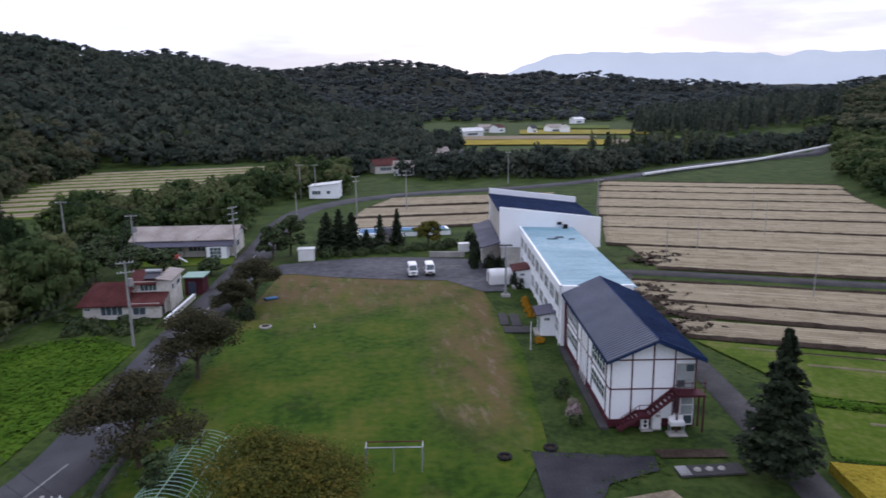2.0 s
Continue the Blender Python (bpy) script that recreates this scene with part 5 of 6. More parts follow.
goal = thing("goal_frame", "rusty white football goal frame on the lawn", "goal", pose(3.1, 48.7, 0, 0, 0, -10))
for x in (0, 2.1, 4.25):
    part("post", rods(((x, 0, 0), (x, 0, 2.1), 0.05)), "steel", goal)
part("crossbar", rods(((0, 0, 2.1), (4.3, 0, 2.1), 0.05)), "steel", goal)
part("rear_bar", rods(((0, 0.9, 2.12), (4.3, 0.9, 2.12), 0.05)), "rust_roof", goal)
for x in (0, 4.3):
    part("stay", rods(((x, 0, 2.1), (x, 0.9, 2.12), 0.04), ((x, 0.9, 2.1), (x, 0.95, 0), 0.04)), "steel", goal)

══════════

Do not include the images; transcribe the rest of the listing exactly.

- _Reply_
2.0 s
Continue the Blender Python (bpy) script that recreates this scene with part 5 of 6. More parts follow.
goal = thing("goal_frame", "rusty white football goal frame on the lawn", "goal", pose(3.1, 48.7, 0, 0, 0, -10))
for x in (0, 2.1, 4.25):
    part("post", rods(((x, 0, 0), (x, 0, 2.1), 0.05)), "steel", goal)
part("crossbar", rods(((0, 0, 2.1), (4.3, 0, 2.1), 0.05)), "steel", goal)
part("rear_bar", rods(((0, 0.9, 2.12), (4.3, 0.9, 2.12), 0.05)), "rust_roof", goal)
for x in (0, 4.3):
    part("stay", rods(((x, 0, 2.1), (x, 0.9, 2.12), 0.04), ((x, 0.9, 2.1), (x, 0.95, 0), 0.04)), "steel", goal)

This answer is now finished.